3921. And Rachel said, God hath judged me, and also hath heard my voice. That this signifies in the supreme sense justice and mercy; in the internal sense, the holy of faith; and in the external sense, the good of life, is evident from the signification of "God judging me," and from that of "hearing my voice." That "God judging me" signifies the Lord's justice, is evident without explication, as also that His "hearing my voice" is mercy; for the Lord judges all from justice, and hears all from mercy. He judges from justice because from Divine truth, and He hears from mercy because from Divine good; from justice He judges those who do not receive the Divine good; and from mercy He hears those who do. But still when He judges from justice, it is also at the same time from mercy; for in all Divine justice there is mercy, as in Divine truth there is Divine good. But as these are arcana too deep to be told in a few words, they will of the Lord's Divine mercy be more fully explained elsewhere.

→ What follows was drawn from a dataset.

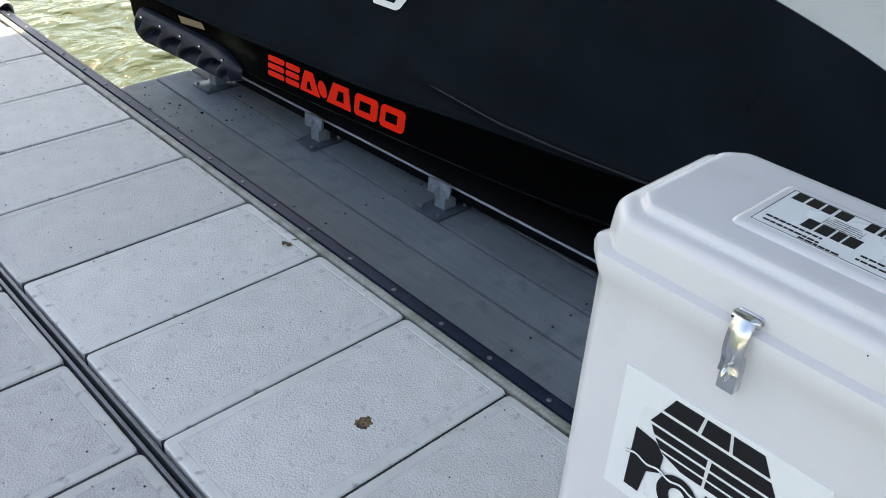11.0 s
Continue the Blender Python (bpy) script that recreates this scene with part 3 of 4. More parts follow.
def ski_details(t):
    near = [o for o in t.children if o.name.startswith("cover_flank")][0]
    hull = [o for o in t.children if o.name.startswith("hull")][0]
    L = 1.680 - 0.948
    k = L / 10.75
    wordmark(near, lambda u, v: flank(1.680 - u * k, 0.344 + 0.0024 * u + v * 0.050), M_WDEC, "white_decal")
    L2 = 1.487 - 0.832
    k2 = L2 / 10.75
    wordmark(hull, lambda u, v: hull_side(1.503 - u * k2, 0.029 + 0.0031 * u + v * 0.076), M_RED, "red_decal")
    bm = bmesh.new()
    tube([flank(0.928 + 0.0062 * math.cos(a), 0.430 + 0.0053 * math.sin(a)) for a in np.linspace(0, 2 * math.pi, 21)], 0.0010, 5, bm)
    part("white_decal", bm, M_WDEC, near)
    # seams
    def seam(pts, name="seam", r=0.0009, m=M_PIPE):
        part(name, tube(pts, r, 6), m, SKI_TOP)
    ys = np.linspace(2.40, -0.70, 110)
    seam([(CX - float(mark_w(y)) - 0.001, y, float(mark_z(y)) + 0.0005) for y in ys])

    def on_top(y, s, lift=0.0012):
        w, z = top_point(y, s)
        return (CX - float(w), y, float(z) + lift)
    seam([on_top(2.075 + 0.068 * s - 0.045 * math.sin(math.pi * s), s * 0.8) for s in np.linspace(0, 1.0, 30)], r=0.0007)
    seam([on_top(1.585 + 0.525 * s**0.95, 0.72 * s**1.33) for s in np.linspace(0, 1.0, 40)], r=0.0008)
    seam([on_top(1.960 - 0.035 * s, 0.452 + 0.45 * s) for s in np.linspace(0, 1.0, 16)], r=0.0008)
    loop = [(2.165 - 0.075 * u, 0.60 + 0.16 * u + 0.012 * math.sin(math.pi * u)) for u in np.linspace(0, 1, 14)]
    part("pull_strap", tube([on_top(a, b, 0.004) for a, b in loop], [0.006 - 0.004 * k / 13 for k in range(14)], 6), M_PLUG, SKI_TOP, "short dark pull strap on the stern")
    seam([on_top(0.86 - 0.12 * s, s * 0.9) for s in np.linspace(0, 1.0, 24)])
    across = [(-0.262, 0.03, -1), (-0.30, 0.13, -1), (-0.352, 0.25, -1), (-0.41, 0.37, -1), (-0.463, 0.5, -1), (-0.492, 0.7, -1), (-0.502, 0.9, -1), (-0.500, 0.7, 1), (-0.488, 0.45, 1), (-0.470, 0.3, 1), (-0.42, 0.1, 1)]
    pts = []
    for y, s, side in across:
        w, z = top_point(y, s)
        pts.append((CX + side * float(w), y, float(z) + 0.001))
    seam(curve_points(pts, 6), r=0.0007)
    # gathered tail seam and hem cord
    tail = [flank(2.376 + 0.030 * (1 - s) + 0.002 * math.sin(s * 9), 0.14 + 0.19 * s, 0.001) for s in np.linspace(0, 1, 24)]
    part("tail_seam", tube(tail, 0.0014, 6), M_COVER, near)
    hem = [(CX - float(hem_w(y)) + 0.002, y, float(hem_z(y)) - 0.002) for y in np.linspace(2.36, -0.6, 120)]
    part("hem_cord", tube(hem, 0.006, 8), M_COVER, near)
    ridge = []
    for y in np.linspace(0.75, -0.24, 50):
        z = rail_z(y) - 0.014
        ridge.append(flank(y, z, -0.002))
    rad = [0.0045 * math.sin(math.pi * (i + 0.6) / 50) ** 0.4 for i in range(50)]
    part("rub_rail_ridge", tube(ridge, rad, 8), M_RIDGE, near, "raised rub rail line with its highlight painted lighter")
    # flank fold lines
    for y0, y1, z0, z1 in ((-0.02, -0.05, 0.40, 0.52), (0.62, 0.50, 0.30, 0.36)):
        pts = [flank(y0 + (y1 - y0) * s, z0 + (z1 - z0) * s, -0.003) for s in np.linspace(0, 1, 14)]
        part("fold", tube(pts, [0.005 * math.sin(math.pi * (i + 0.5) / 14) for i in range(14)], 6), M_COVER, near)
    # Grey lens patch painted for light reflected off the hull in a hem gap.
    lens = [(-0.185 - 0.125 * u, 0.013 * math.sin(math.pi * u) ** 0.7) for u in np.linspace(0, 1, 16)]
    bm = loft([[flank(y, 0.262 - 0.02 * (y + 0.25) - 0.55 * h, 0.004), flank(y, 0.262 - 0.02 * (y + 0.25) + 0.45 * h, 0.004)] for y, h in lens], closed=False)
    part("hem_vent", bm, M_BLUE, near, "small grey patch for the hull's reflection at the cover hem")
    # sponson
    bm = bmesh.new()
    rows = []
    for y in np.linspace(2.310, 1.660, 170):
        a = (2.310 - y) / 0.65
        top = 0.034 - 0.010 * a - 0.035 * max(0, (a - 0.75) / 0.25) ** 2 - 0.05 * max(0, (0.05 - a) / 0.05) ** 2
        bot = -0.104 + 0.012 * a + 0.045 * max(0, (a - 0.72) / 0.28) ** 2 + 0.03 * max(0, (0.06 - a) / 0.06) ** 2
        depth = 0.042 * (1 - max(0, (a - 0.8) / 0.2) ** 2 * 0.8) * min(1, a / 0.03 + 0.3)
        base = CX - hull_w(y)
        row = []
        for k_ in range(37):
            v = k_ / 36
            prof = min(1.0, math.sin(math.pi * v) ** 0.35) if 0 < v < 1 else 0.0
            z = bot + (top - bot) * v
            ph = ((y - 1.727) / 0.1235 + 0.55 + 0.9 * (v - 0.4)) % 1.0
            # scooped pockets: an arched upper rim, fading out towards the lower edge
            wall = min(1.0, max(0.0, min(ph / 0.07, (0.84 - ph) / 0.16)))
            rim = 0.34 + 0.36 * min(1.0, max(0.0, (0.84 - ph) / 0.42)) ** 0.6
            band = min(1.0, max(0.0, (rim - v) / 0.06)) * min(1.0, max(0.0, (v - 0.08) / 0.40))
            dip = 0.046 * wall * band if 0.04 < a < 0.90 else 0.0
            row.append((base + 0.004 - depth * prof + dip, y, z))
        rows.append(row)
    loft(rows, closed=False, bm=bm)
    bmesh.ops.recalc_face_normals(bm, faces=bm.faces)
    sp = part("sponson", bm, M_SPON, t, "black moulded side sponson")
    for y in (2.236, 2.117, 1.994, 1.874, 1.727):
        b = CX - hull_w(y) - 0.040
        part("bolt", disc((b + 0.003, y, 0.011 - 0.003 * (2.236 - y) / 0.51), (-1, 0, 0.1), 0.0056, 0.006, 10, 0.002), M_STEEL, sp)
    # small hull marks; the tan patch is a painted reflection on the glossy hull
    bm = bmesh.new()
    loft([[hull_side(2.045, 0.066, 0.006), hull_side(1.900, 0.080, 0.006)], [hull_side(2.035, 0.040, 0.006), hull_side(1.884, 0.058, 0.006)]], closed=False, bm=bm)
    part("bronze_decal", bm, M_BRONZE, hull)
    bm = bmesh.new()

    def bow(y, z):
        w = float(hem_w(y)) - 0.03
        return Vector((CX - w - 0.002 + (float(hem_z(y)) - z) * 0.22, y - 0.004, z))
    loft([[bow(-0.540, 0.2255), bow(-0.603, 0.2265)], [bow(-0.540, 0.2165), bow(-0.603, 0.2175)]], closed=False, bm=bm)
    part("hull_tag", bm, M_PAPER, hull, "small white hull tag")
    part("rivet", disc(flank(-0.37, 0.275, 0.0), (-0.8, -0.4, 0.2), 0.006, 0.002, 10, 0.002), M_STEEL, near)
    part("drain_fitting", box(1.108, 1.138, -0.70, -0.665, 0.243, 0.273, 0.005), M_PAPER, t, "small white bow fitting")
    bm = tube([(1.045 + 0.0, -0.640 - 0.020 * math.cos(a), 0.215 + 0.026 * math.sin(a)) for a in np.linspace(-0.4, 3.6, 16)], 0.005, 8)
    part("bow_eye", bm, M_STEEL, t, "steel bow eye")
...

 That by "God hath judged me, and also hath heard my voice" is meant in the internal sense the holy of faith, is because faith, which is predicated of truth, corresponds to the Divine justice; and the holy, which is good, to the Divine mercy of the Lord; and further, "to judge" or "judgment" is predicated of the truth of faith (n. 2235); and because it is said of God that He "judged," it denotes what is good or holy. Thus it is evident that the holy of faith is what is signified by both these expressions together; and as this one whole is signified by both of them together, the two expressions are joined together by "and also." That in the external sense the good of life is signified, is also from correspondence, for the good of life corresponds to the holy of faith. That without the internal sense it cannot be known what is signified by "God hath judged me and also hath heard," is evident from the fact that the expressions do not so cohere in the sense of the letter as to present one idea to the understanding.
 The reason why in this verse, and in the following down to "Joseph," "God" is named, and in the preceding verses, "Jehovah," is that in these verses the regeneration of the spiritual man is treated of, but in the preceding ones the regeneration of the celestial man; for "God" is named when the subject is the good of faith, which is of the spiritual man; but "Jehovah" when the subject is the good of love, which is of the celestial man (see n. 2586, 2769, 2807, 2822). For by Judah, to whom the narrative was brought down in the preceding chapter, there was represented the celestial man (see n. 3881); but by Joseph, to whom it is continued in this chapter, the spiritual man, who is treated of in the verses that follow (23, 24). That "Jehovah" was named when the narrative was brought down to Judah, may be seen in verses 32, 33, 35 in the preceding chapter; that "God" is named where it is continued to Joseph, may be seen in verses 6, 8, 17, 18, 20, 22, 23 of the present chapter; and "Jehovah" is again named afterwards, because the subject proceeds from the spiritual man to the celestial. This is the secret which lies hidden in these words, and which no one can know except from the internal sense, and unless also he knows what the celestial man is, and what the spiritual.